U.N.C.L.E. was fondly remembered for the next 30+ years, enshrined mostly by those who were kids when it first aired and who were too young for the more adult thrills of the Bond franchise, though it surprisingly did not turn up much in sydication in the major U.S. markets. (It mostly aired in regions like the Midwest, for some reason.) But then the home video boom happened and lavish DVD sets of classic TV shows became a thing. It took a while but THE MAN FROM U.N.C.L.E. eventually saw relase in a fancy metal briefcase that collected the entire series rather than putting it out in individual season sets. That edition was released at around a hundred bucks, and despite my avid interest in ’60’s spy pop culture, I had no interest in owning the whole series, and certainly not for a hundred bucks. Apparently the general audience shared my sentiment, thus leading the briefcase set to tank to such a degree that it was seen as lack of interest in the property, so no further relases of the series were forthcoming, not even as individual seasons.

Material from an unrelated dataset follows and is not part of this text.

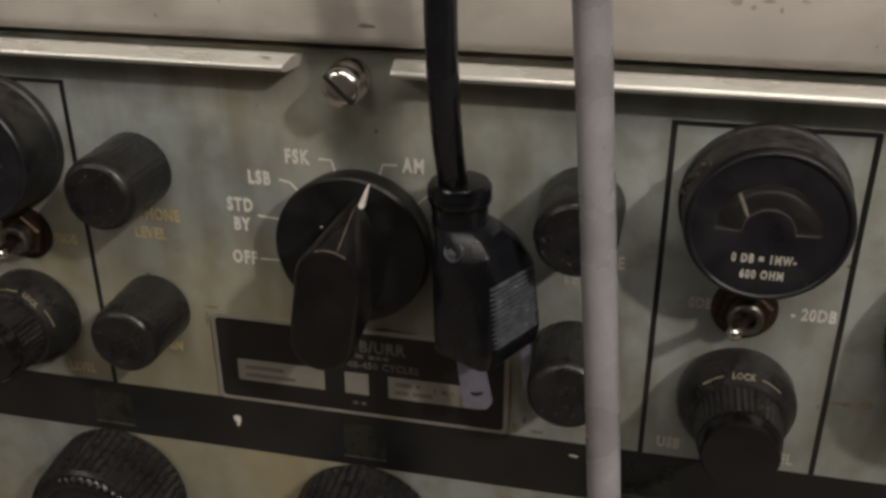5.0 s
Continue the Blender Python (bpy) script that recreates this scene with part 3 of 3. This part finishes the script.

I like having “comfort programming” close at hand, and the closest I could get for THE MAN FROM U.N.C.L.E. is a set of the theatrical films spliced together from episodes of the series for release in Europe, where they spiced things up for the movie audience by adding levels of sex and violence that would never have been allowed in the original TV versions.
Those films sometimes showed up on American TV as filler for afternoon and weekend movie showcases on local TV stations, and that was how I first saw THE MAN FROM U.N.C.L.E., as it never ran in syndication on the East Coast in my youth. I saw ONE SPY TOO MANY (1966), which was the show’s only 2-part story, “The Alexander the Greater Affair," one afternoon on Channel 9 when I was around 11 or 12, and found it a lot of fun, so from then on I kept my eyes open for more. Little did I realize that the much ballyhooed actual series would turn out to mostly be another item that was bigged-up the nostalgia of now-grown children.
And the failed briefcase set now starts at over $200 when encountered on eBay and other collector’s resources. Absolutely NOT worth it.